- **DATA SECTION**

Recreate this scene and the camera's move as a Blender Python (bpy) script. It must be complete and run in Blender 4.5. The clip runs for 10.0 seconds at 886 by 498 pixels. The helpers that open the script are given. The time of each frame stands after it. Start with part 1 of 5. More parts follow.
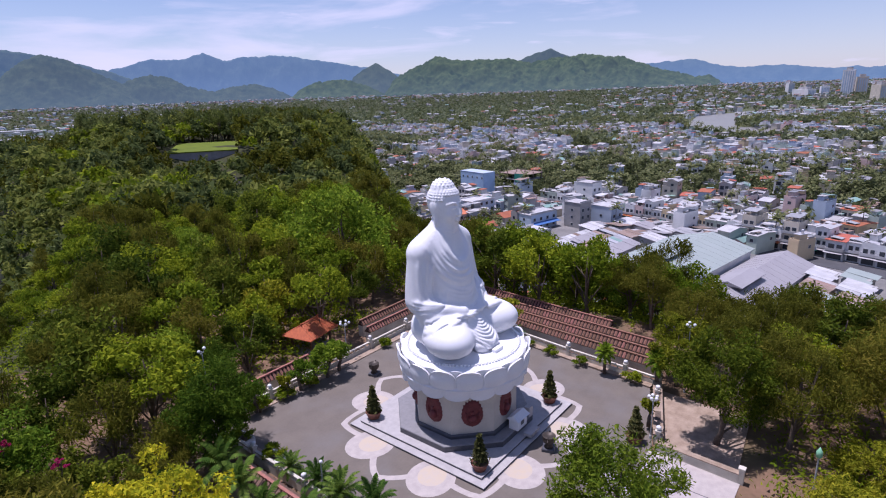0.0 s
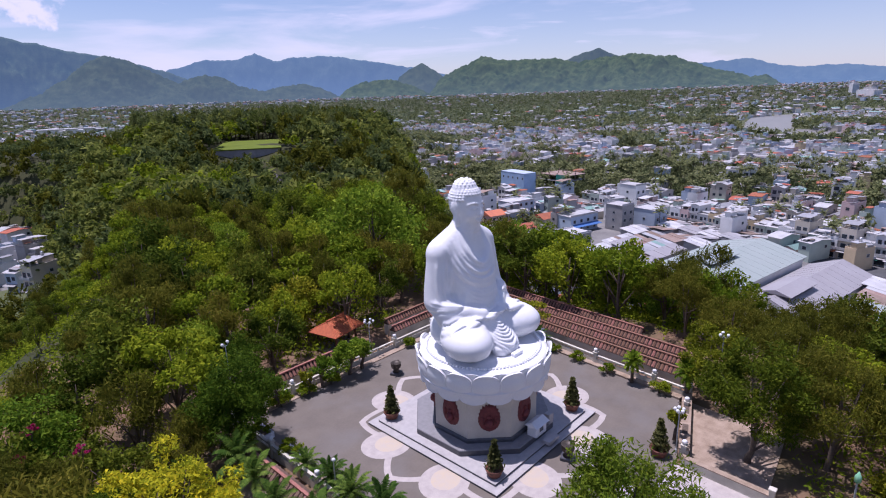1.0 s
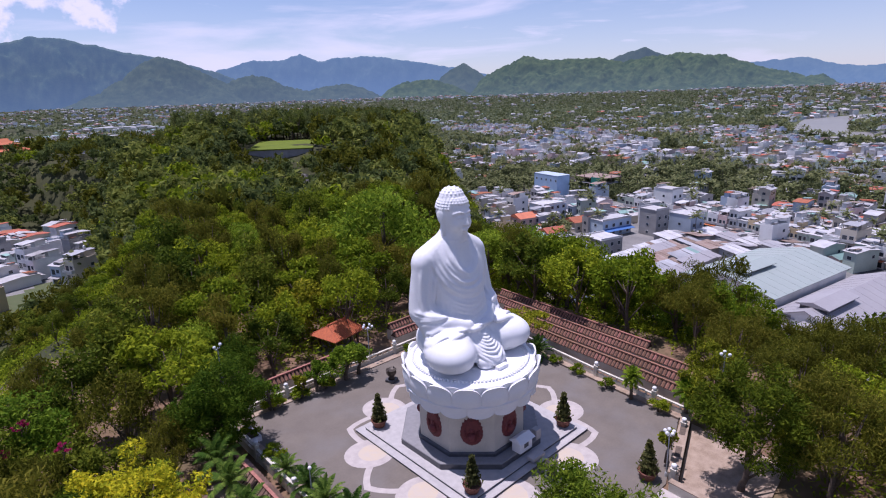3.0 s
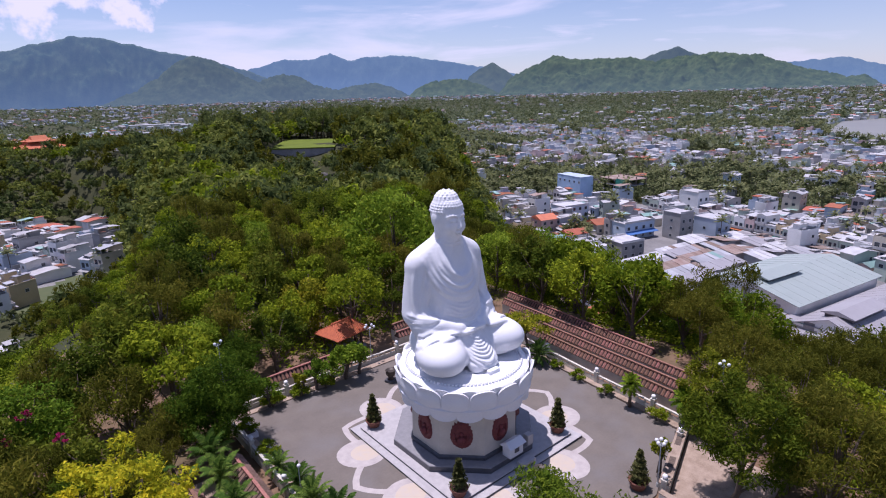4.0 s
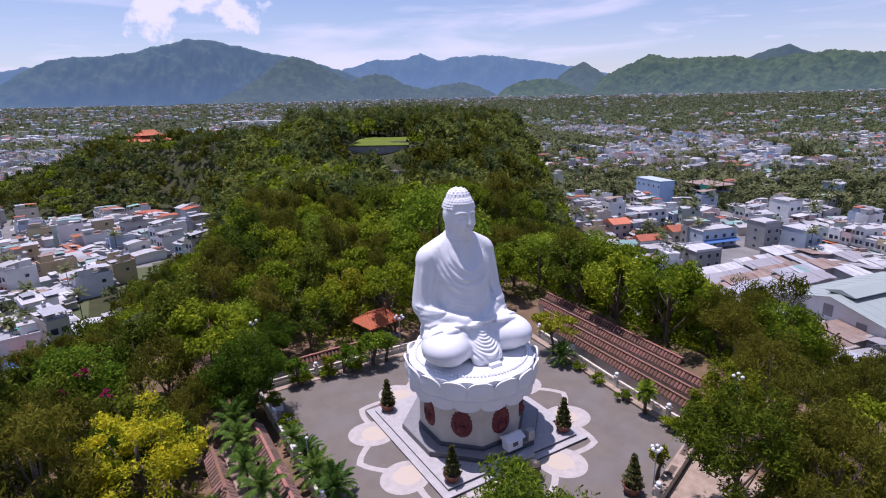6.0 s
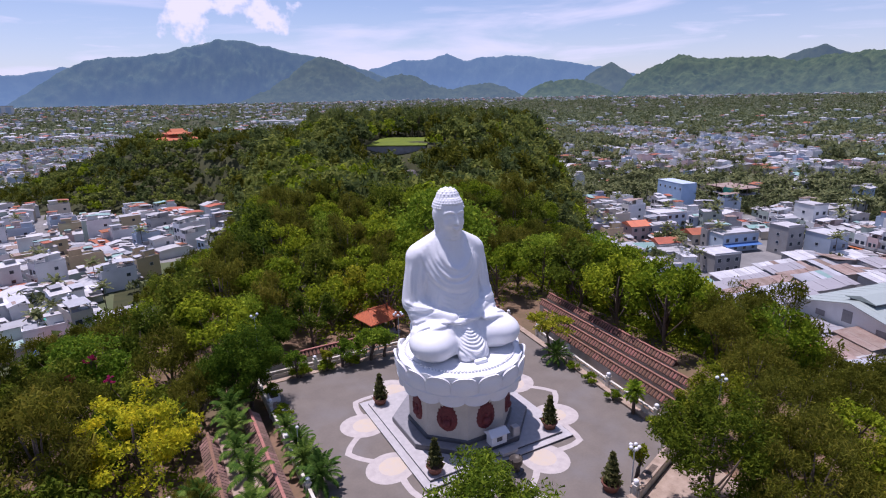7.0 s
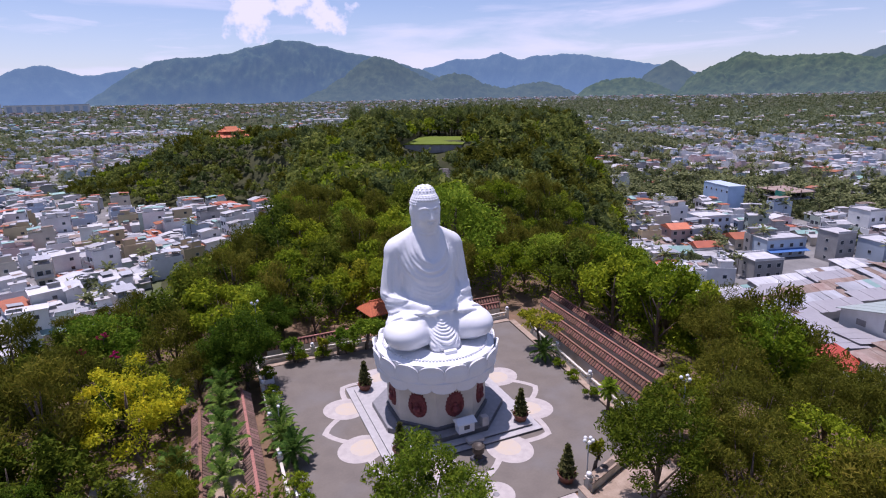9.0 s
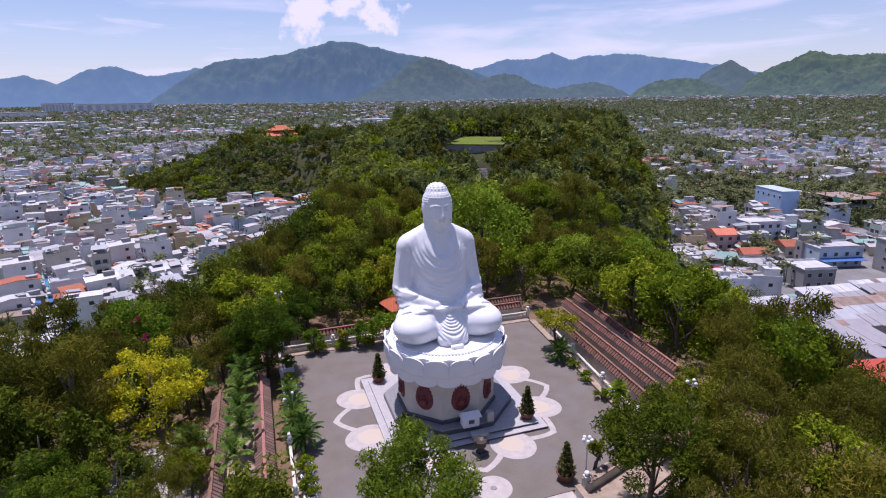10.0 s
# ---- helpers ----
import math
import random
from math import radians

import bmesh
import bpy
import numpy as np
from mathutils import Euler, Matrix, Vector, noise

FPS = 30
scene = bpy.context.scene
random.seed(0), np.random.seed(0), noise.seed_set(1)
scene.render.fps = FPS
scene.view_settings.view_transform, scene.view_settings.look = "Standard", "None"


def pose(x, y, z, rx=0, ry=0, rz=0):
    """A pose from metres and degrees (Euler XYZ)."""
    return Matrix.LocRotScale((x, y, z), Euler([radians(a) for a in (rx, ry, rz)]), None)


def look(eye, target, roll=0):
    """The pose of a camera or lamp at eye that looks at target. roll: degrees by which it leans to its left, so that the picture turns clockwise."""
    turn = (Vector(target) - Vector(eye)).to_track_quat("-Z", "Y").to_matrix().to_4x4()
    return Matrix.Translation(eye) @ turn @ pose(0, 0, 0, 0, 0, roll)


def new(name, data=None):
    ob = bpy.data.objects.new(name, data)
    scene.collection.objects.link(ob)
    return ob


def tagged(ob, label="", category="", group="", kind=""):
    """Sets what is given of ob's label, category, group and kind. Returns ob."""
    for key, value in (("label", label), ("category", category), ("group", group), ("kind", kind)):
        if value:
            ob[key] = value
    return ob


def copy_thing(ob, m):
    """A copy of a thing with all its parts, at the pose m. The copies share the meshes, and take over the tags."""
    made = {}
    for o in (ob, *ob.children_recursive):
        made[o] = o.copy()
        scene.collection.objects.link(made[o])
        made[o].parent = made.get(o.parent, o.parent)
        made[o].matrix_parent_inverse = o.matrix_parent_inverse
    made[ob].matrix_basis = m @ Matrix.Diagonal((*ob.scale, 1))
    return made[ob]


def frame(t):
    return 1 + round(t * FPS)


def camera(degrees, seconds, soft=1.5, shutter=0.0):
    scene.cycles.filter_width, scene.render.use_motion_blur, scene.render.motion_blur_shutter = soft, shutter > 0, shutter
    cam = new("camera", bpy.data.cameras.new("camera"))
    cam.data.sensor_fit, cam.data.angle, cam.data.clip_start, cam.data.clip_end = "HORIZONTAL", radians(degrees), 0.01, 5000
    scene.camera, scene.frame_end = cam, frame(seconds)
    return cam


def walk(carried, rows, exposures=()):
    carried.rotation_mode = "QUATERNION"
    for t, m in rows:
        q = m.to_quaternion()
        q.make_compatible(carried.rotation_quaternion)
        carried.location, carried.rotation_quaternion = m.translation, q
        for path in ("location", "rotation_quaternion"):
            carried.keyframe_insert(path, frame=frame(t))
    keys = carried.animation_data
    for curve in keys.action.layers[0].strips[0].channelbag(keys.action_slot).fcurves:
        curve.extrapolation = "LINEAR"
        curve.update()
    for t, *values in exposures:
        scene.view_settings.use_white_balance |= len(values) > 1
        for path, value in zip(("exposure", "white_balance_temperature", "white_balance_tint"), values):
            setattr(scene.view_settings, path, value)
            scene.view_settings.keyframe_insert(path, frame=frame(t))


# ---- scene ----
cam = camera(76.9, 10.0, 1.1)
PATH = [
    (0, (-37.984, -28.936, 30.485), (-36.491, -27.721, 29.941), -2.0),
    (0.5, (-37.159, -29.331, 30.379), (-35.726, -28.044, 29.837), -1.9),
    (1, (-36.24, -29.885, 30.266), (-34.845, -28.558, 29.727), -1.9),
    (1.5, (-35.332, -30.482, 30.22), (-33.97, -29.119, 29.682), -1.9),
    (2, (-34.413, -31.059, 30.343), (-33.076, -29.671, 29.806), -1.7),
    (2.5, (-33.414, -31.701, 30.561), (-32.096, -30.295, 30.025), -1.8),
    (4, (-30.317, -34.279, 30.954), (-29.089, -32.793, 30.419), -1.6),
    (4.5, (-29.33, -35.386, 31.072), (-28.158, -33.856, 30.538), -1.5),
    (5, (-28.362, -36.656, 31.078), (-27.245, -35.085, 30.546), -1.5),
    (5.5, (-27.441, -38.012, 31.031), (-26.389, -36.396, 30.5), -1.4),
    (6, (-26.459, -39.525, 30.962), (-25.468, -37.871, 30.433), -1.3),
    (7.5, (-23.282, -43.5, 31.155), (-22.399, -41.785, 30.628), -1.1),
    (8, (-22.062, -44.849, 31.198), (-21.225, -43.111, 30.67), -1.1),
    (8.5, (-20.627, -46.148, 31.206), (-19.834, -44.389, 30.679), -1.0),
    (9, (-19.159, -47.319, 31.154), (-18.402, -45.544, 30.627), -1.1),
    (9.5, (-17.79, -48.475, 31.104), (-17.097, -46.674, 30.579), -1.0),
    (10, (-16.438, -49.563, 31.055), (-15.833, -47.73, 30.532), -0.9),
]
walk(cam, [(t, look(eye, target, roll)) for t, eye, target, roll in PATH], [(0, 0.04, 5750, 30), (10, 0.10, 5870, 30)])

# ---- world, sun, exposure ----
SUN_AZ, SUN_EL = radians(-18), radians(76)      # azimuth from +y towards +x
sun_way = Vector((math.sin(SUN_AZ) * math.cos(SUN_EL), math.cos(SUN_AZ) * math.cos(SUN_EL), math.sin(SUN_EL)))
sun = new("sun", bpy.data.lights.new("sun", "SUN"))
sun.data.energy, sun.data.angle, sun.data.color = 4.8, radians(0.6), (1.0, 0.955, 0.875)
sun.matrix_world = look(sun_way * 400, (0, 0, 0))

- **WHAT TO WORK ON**
Leave the pictures out and copy the rest of the data exactly.

- **ANSWER TO THE PROBLEM**
Recreate this scene and the camera's move as a Blender Python (bpy) script. It must be complete and run in Blender 4.5. The clip runs for 10.0 seconds at 886 by 498 pixels. The helpers that open the script are given. The time of each frame stands after it. Start with part 1 of 5. More parts follow.
0.0 s
1.0 s
3.0 s
4.0 s
6.0 s
7.0 s
9.0 s
10.0 s
# ---- helpers ----
import math
import random
from math import radians

import bmesh
import bpy
import numpy as np
from mathutils import Euler, Matrix, Vector, noise

FPS = 30
scene = bpy.context.scene
random.seed(0), np.random.seed(0), noise.seed_set(1)
scene.render.fps = FPS
scene.view_settings.view_transform, scene.view_settings.look = "Standard", "None"


def pose(x, y, z, rx=0, ry=0, rz=0):
    """A pose from metres and degrees (Euler XYZ)."""
    return Matrix.LocRotScale((x, y, z), Euler([radians(a) for a in (rx, ry, rz)]), None)


def look(eye, target, roll=0):
    """The pose of a camera or lamp at eye that looks at target. roll: degrees by which it leans to its left, so that the picture turns clockwise."""
    turn = (Vector(target) - Vector(eye)).to_track_quat("-Z", "Y").to_matrix().to_4x4()
    return Matrix.Translation(eye) @ turn @ pose(0, 0, 0, 0, 0, roll)


def new(name, data=None):
    ob = bpy.data.objects.new(name, data)
    scene.collection.objects.link(ob)
    return ob


def tagged(ob, label="", category="", group="", kind=""):
    """Sets what is given of ob's label, category, group and kind. Returns ob."""
    for key, value in (("label", label), ("category", category), ("group", group), ("kind", kind)):
        if value:
            ob[key] = value
    return ob


def copy_thing(ob, m):
    """A copy of a thing with all its parts, at the pose m. The copies share the meshes, and take over the tags."""
    made = {}
    for o in (ob, *ob.children_recursive):
        made[o] = o.copy()
        scene.collection.objects.link(made[o])
        made[o].parent = made.get(o.parent, o.parent)
        made[o].matrix_parent_inverse = o.matrix_parent_inverse
    made[ob].matrix_basis = m @ Matrix.Diagonal((*ob.scale, 1))
    return made[ob]


def frame(t):
    return 1 + round(t * FPS)


def camera(degrees, seconds, soft=1.5, shutter=0.0):
    scene.cycles.filter_width, scene.render.use_motion_blur, scene.render.motion_blur_shutter = soft, shutter > 0, shutter
    cam = new("camera", bpy.data.cameras.new("camera"))
    cam.data.sensor_fit, cam.data.angle, cam.data.clip_start, cam.data.clip_end = "HORIZONTAL", radians(degrees), 0.01, 5000
    scene.camera, scene.frame_end = cam, frame(seconds)
    return cam


def walk(carried, rows, exposures=()):
    carried.rotation_mode = "QUATERNION"
    for t, m in rows:
        q = m.to_quaternion()
        q.make_compatible(carried.rotation_quaternion)
        carried.location, carried.rotation_quaternion = m.translation, q
        for path in ("location", "rotation_quaternion"):
            carried.keyframe_insert(path, frame=frame(t))
    keys = carried.animation_data
    for curve in keys.action.layers[0].strips[0].channelbag(keys.action_slot).fcurves:
        curve.extrapolation = "LINEAR"
        curve.update()
    for t, *values in exposures:
        scene.view_settings.use_white_balance |= len(values) > 1
        for path, value in zip(("exposure", "white_balance_temperature", "white_balance_tint"), values):
            setattr(scene.view_settings, path, value)
            scene.view_settings.keyframe_insert(path, frame=frame(t))


# ---- scene ----
cam = camera(76.9, 10.0, 1.1)
PATH = [
    (0, (-37.984, -28.936, 30.485), (-36.491, -27.721, 29.941), -2.0),
    (0.5, (-37.159, -29.331, 30.379), (-35.726, -28.044, 29.837), -1.9),
    (1, (-36.24, -29.885, 30.266), (-34.845, -28.558, 29.727), -1.9),
    (1.5, (-35.332, -30.482, 30.22), (-33.97, -29.119, 29.682), -1.9),
    (2, (-34.413, -31.059, 30.343), (-33.076, -29.671, 29.806), -1.7),
    (2.5, (-33.414, -31.701, 30.561), (-32.096, -30.295, 30.025), -1.8),
    (4, (-30.317, -34.279, 30.954), (-29.089, -32.793, 30.419), -1.6),
    (4.5, (-29.33, -35.386, 31.072), (-28.158, -33.856, 30.538), -1.5),
    (5, (-28.362, -36.656, 31.078), (-27.245, -35.085, 30.546), -1.5),
    (5.5, (-27.441, -38.012, 31.031), (-26.389, -36.396, 30.5), -1.4),
    (6, (-26.459, -39.525, 30.962), (-25.468, -37.871, 30.433), -1.3),
    (7.5, (-23.282, -43.5, 31.155), (-22.399, -41.785, 30.628), -1.1),
    (8, (-22.062, -44.849, 31.198), (-21.225, -43.111, 30.67), -1.1),
    (8.5, (-20.627, -46.148, 31.206), (-19.834, -44.389, 30.679), -1.0),
    (9, (-19.159, -47.319, 31.154), (-18.402, -45.544, 30.627), -1.1),
    (9.5, (-17.79, -48.475, 31.104), (-17.097, -46.674, 30.579), -1.0),
    (10, (-16.438, -49.563, 31.055), (-15.833, -47.73, 30.532), -0.9),
]
walk(cam, [(t, look(eye, target, roll)) for t, eye, target, roll in PATH], [(0, 0.04, 5750, 30), (10, 0.10, 5870, 30)])

# ---- world, sun, exposure ----
SUN_AZ, SUN_EL = radians(-18), radians(76)      # azimuth from +y towards +x
sun_way = Vector((math.sin(SUN_AZ) * math.cos(SUN_EL), math.cos(SUN_AZ) * math.cos(SUN_EL), math.sin(SUN_EL)))
sun = new("sun", bpy.data.lights.new("sun", "SUN"))
sun.data.energy, sun.data.angle, sun.data.color = 4.8, radians(0.6), (1.0, 0.955, 0.875)
sun.matrix_world = look(sun_way * 400, (0, 0, 0))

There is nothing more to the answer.